4. Preheat the grill.
5. Heat a sauté pan with 1 tbls of vegetable oil. Add tomatillo, onion and garlic. Cook for 5-10 minutes. Add bell peppers. Add 2 pinches of salt and pepper. Add 1/8 cup of water. Cook for another 10 minutes.
6. Once the salsa has finished cooking add the cilantro and mix well. Season and adjust. If you find the tomatillos are too acidic, add a dab of butter to mellow it out.
7. Spray the grill with PAM Grilling spray or brush with canola oil. Grill the pineapples and pork chops. The pineapple takes about 8 minutes (some black blistering on the pineapple is desirable for flavor). The pork chops take about 2 minutes on each side if they are less than inch thick or less.
8. Remove the core of the pineapple and dice the pineapple in a similar size to the other salsa ingredients. Add to salsa and mix well.
9. Place the salsa on top and devour.

Blue Fish Tacos with and Orange-Cilantro Salsa


“We are wasting our time here”

This was Tony’s declaration after we had moved from the deep sea to troll for fish in shallower waters. We began catching blue fish and Spanish mackerel. Compared to the Bluefin Tuna I had just caught, he was right, but he decreed blue fish as uneatable. Mackerel is an excellent fish, but blue fish are often maligned as oily and not worth eating. I had heard this for years. I grew up on City Island where catching blue fish was done for sport. We always threw them back, except if you went out on a boat like ‘Rip Tide’ or the ‘Klondike’, they fileted it for you and we often went to the local restaurants that littered City Island Avenue to try and sell them. We would never recover what we spent fishing for the blues but any bit of money to a teenager is a good thing that never lasted anyway.

I only had blue fish once before. Chris Paschette, from Arties, cooked it. It was baked with lemon and bread crumbs. I remember thinking it wasn’t so bad. I never returned to it though. It is never on menus and so it was forgotten.

Even our first mate on our boat, who goes to all the big game fishing tournaments and who has made fishing his life agreed with Tony. Stubbornness can be a good quality in a chef. That being said, if you catch blue fish, it should be eaten that day. We caught harbor blues in the ocean which are smaller than the ones I used to catch in the bay so their meat was a bit sweeter. I will still argue that fresh blues out of the bays will be great that night for dinner. If not my pal Tony the fireman and lawyer will lambast this entry.

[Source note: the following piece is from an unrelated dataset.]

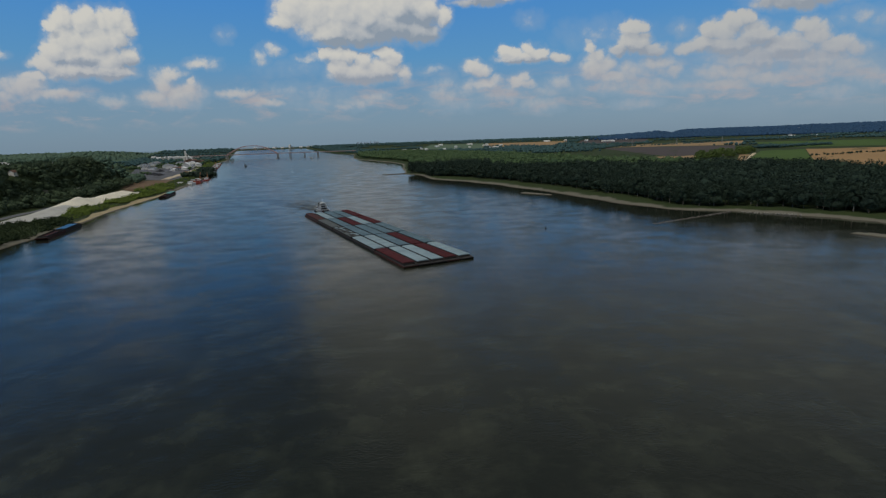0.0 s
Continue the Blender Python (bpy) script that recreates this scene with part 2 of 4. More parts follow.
    white = g.ramp(light, ((0.0, (0.255, 0.305, 0.365)), (0.32, (0.40, 0.425, 0.45)), (0.60, (0.50, 0.505, 0.495)), (1.0, (0.60, 0.585, 0.535))))
    # low clouds are seen through more haze
    white = g.mix(g.smooth(x, 0.10, 0.42, 0.0, 0.42), white, (0.30, 0.325, 0.355, 1))
    white = g.mix(g.smooth(z, 0.03, 0.17, 0.62, 0.0), white, (0.425, 0.368, 0.36, 1))
    grey = g.ramp(rest, ((0.0, (0.34, 0.35, 0.36)), (0.6, (0.27, 0.28, 0.29)), (1.0, (0.19, 0.20, 0.21))))
    halo = g.math("MULTIPLY", g.smooth(bulk, -0.9, 0.2), g.math("MULTIPLY", front, 0.30))
    sky = g.mix(halo, blue, (0.30, 0.385, 0.475, 1))
    sky = g.mix(g.math("MULTIPLY", cover_front, g.smooth(z, 0.02, 0.17, 0.60, 0.97)), sky, white)
    # thin veil round the cloud banks, and soft rags of cloud low over the horizon
    veil = g.math("SUBTRACT", 1.0, g.vec("LENGTH", g.vec("MULTIPLY", g.vec("SUBTRACT", sky_place, (0.66, 0.105, 0)), (1.7, 8.0, 0)), out=1))
    veil = g.math("MULTIPLY", g.smooth(veil, 0.0, 0.7), g.smooth(g.noise(g.vec("MULTIPLY", sky_place, (1.0, 2.6, 1.0)), 9, 5.0, 0.6), 0.3, 0.65))
    sky = g.mix(g.math("MULTIPLY", veil, g.math("MULTIPLY", front, 0.28)), sky, (0.29, 0.345, 0.41, 1))
    haze = g.math("SUBTRACT", 1.0, g.vec("LENGTH", g.vec("MULTIPLY", g.vec("SUBTRACT", sky_place, (-1.08, 0.10, 0)), (2.2, 11.0, 0)), out=1))
    sky = g.mix(g.math("MULTIPLY", g.smooth(haze, 0.0, 0.8), g.math("MULTIPLY", front, 0.45)), sky, (0.27, 0.31, 0.40, 1))
    rags = g.smooth(g.noise(g.vec("MULTIPLY", sky_place, (1.0, 3.2, 1.0)), 13, 5.0, 0.6, 0.3), 0.46, 0.72)
    band = g.math("MULTIPLY", g.smooth(v, 0.025, 0.06), g.smooth(v, 0.135, 0.07))
    sky = g.mix(g.math("MULTIPLY", g.math("MULTIPLY", rags, band), g.math("MULTIPLY", front, 0.7)), sky, (0.385, 0.36, 0.38, 1))
    # grey undersides of the cloud deck overhead
    deck = g.math("MULTIPLY", g.smooth(high, -0.7, 0.75), g.math("MULTIPLY", g.smooth(v, 0.235, 0.30), front))
    sky = g.mix(g.math("MULTIPLY", deck, 0.95), sky, (0.275, 0.292, 0.285, 1))
    sky = g.mix(cover_rest, sky, grey)
    # below the horizon the far land goes on
    sky = g.mix(g.smooth(z, -0.012, -0.004), (0.05, 0.07, 0.07, 1), sky)
    back = g.node("ShaderNodeBackground")
    g.put(back.inputs[0], sky)
    back.inputs[1].default_value = 1.0
    out = g.node("ShaderNodeOutputWorld")
    g.put(out.inputs[0], back.outputs[0])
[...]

He was converted though:

“Oh well this is amazing, you put a great sauce on it. Everyone wants to know what to do with Blue Fish. I am using this when I get back!”

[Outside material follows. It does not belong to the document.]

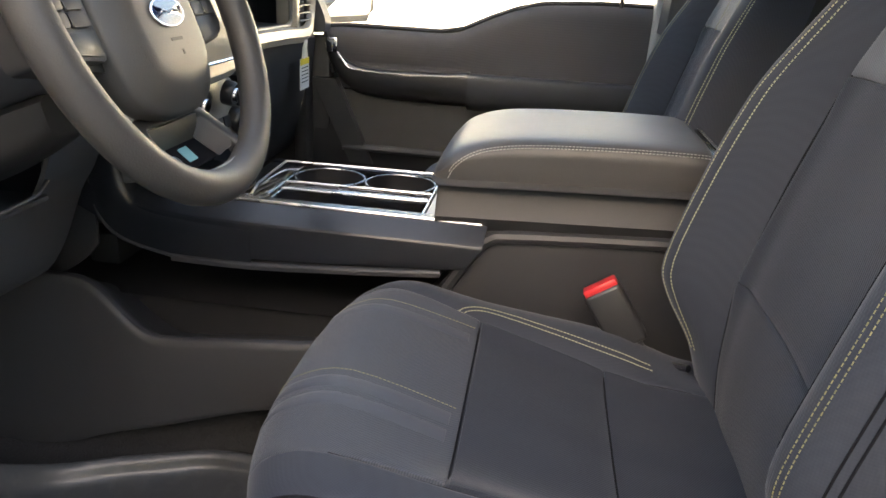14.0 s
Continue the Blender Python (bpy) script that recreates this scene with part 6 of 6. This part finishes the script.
build_seat(1.015, "black and navy cloth driver seat with olive stitching", True)
build_seat(1.773, "black and navy cloth passenger seat with olive stitching", False)

# ---- belt buckle ----
buckle = thing("seat_belt_buckle", "black seat belt buckle with red release button", "seat belt", pose(1.27, 1.11, 1.02))
BK = Matrix.Translation((1.236, 1.108, 1.070)) @ Matrix.Rotation(radians(-34), 4, "X") @ Matrix.Rotation(radians(6), 4, "Y")
wpart("buckle_body", moved(box(-0.014, 0.014, -0.025, 0.025, -0.055, 0.030, 0.006, 3), BK), BLACK, buckle)
wpart("release_button", moved(box(-0.011, 0.011, -0.023, 0.023, 0.026, 0.038, 0.003), BK), RED, buckle, "red release button")
wpart("buckle_stalk", moved(box(-0.006, 0.006, -0.015, 0.015, -0.14, -0.05, 0.003), BK), BLACK, buckle)
wpart("buckle_anchor", tube([(1.222, 1.035, 1.004), (1.190, 1.008, 1.018)], 0.005, 8), SMOKED, buckle)

# ---- far door, closed ----
far = thing("passenger_door", "dark trimmed passenger door seen closed from inside", "car door", pose(2.2, 1.4, 0.6))
fb = [(1.78, 1.315), (1.72, 1.322), (1.485, 1.322), (1.43, 1.332), (1.36, 1.365), (1.30, 1.388), (1.24, 1.402), (1.10, 1.410), (0.985, 1.410)]
rows = []
for y, zt in fb:
    rows.append([(2.215, y, zt + 0.004), (2.195, y, zt), (2.182, y, zt - 0.02), (2.184, y, zt - 0.06), (2.192, y, 1.24), (2.190, y, 1.21)])
wpart("upper_panel", sheet(rows, 3, 3, 0.02, (1, 0, 0)), PANEL_CLOTH, far, "dark woven upper panel")
arm = [(2.205, 1.205), (2.19, 1.232), (2.162, 1.236), (2.150, 1.226), (2.150, 1.185), (2.168, 1.155), (2.20, 1.145)]
wpart("armrest", loft([[(2.17 + (x - 2.17) * s, y, 1.19 + (z - 1.19) * s) for x, z in arm] for y, s in ((0.985, 0.8), (1.0, 1.0), (1.2, 1.0), (1.39, 1.0), (1.402, 0.97))], 4, 3), LEATHER, far, "padded black armrest")
wpart("grab_pod", loft([[(2.175 + (x - 2.17) * s, y, 1.195 + dz + (z - 1.19) * s) for x, z in arm] for y, s, dz in ((1.405, 0.95, 0.0), (1.5, 0.85, -0.004), (1.66, 0.75, 0.0), (1.72, 0.7, 0.02), (1.755, 0.6, 0.06), (1.77, 0.5, 0.10))], 4, 3), SATIN, far)
wpart("pod_edge", tube([(2.160, 1.405, 1.226), (2.162, 1.5, 1.219), (2.165, 1.64, 1.216), (2.162, 1.71, 1.230), (2.165, 1.75, 1.28)], 0.0026, 6), ALU, far)
wpart("lock_switch", box(2.150, 2.160, 1.735, 1.762, 1.265, 1.30, 0.003), CHROME, far)
wpart("lower_panel", sheet([[(2.20, y, 1.17), (2.185, y, 1.10), (2.165, y, 1.02), (2.175, y, 0.90), (2.20, y, 0.74)] for y in (1.80, 1.6, 1.3, 0.985)], 3, 3, 0.02, (1, 0, 0)), KEY_BLACK, far, "dark lower door trim")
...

A rewarding element to cooking is changing a previously negative opinion of a food and turning it into a meal worth remembering. Here you go:

Ingredients:

Fish:
4 fileted blue fish, freshly caught
Oil
Garlic Salt & Pepper

Salsa:
3 oranges, peeled
1 onion, diced fine
1 bunch of cilantro, diced coarsely
1 jalapeno (optional), diced
(everything diced smaller than in the picture)
¼ cup Orange juice
Salt & Pepper

Corn Tortilla’s



1. In a sauté pan, heat the vegetable oil on medium-high heat. Add garlic. Once the garlic starts to turn translucent, add the fileted blue fish.
2. Add the oranges, onion and cilantro, O.J., in a bowl. If you are adding the jalapeno, cut it in half and remove the seeds and white pith. Then dice and throw it in. Season with salt or adobo and pepper.
3. The bluefish should take 6-7 minutes; it will vary with the size of the filet. Break the fish up w/ a wooden spoon into taco sized pieces.
4. Heat up the corn tortillas. Set up bowls with spoons for each ingredient, assemble and eat.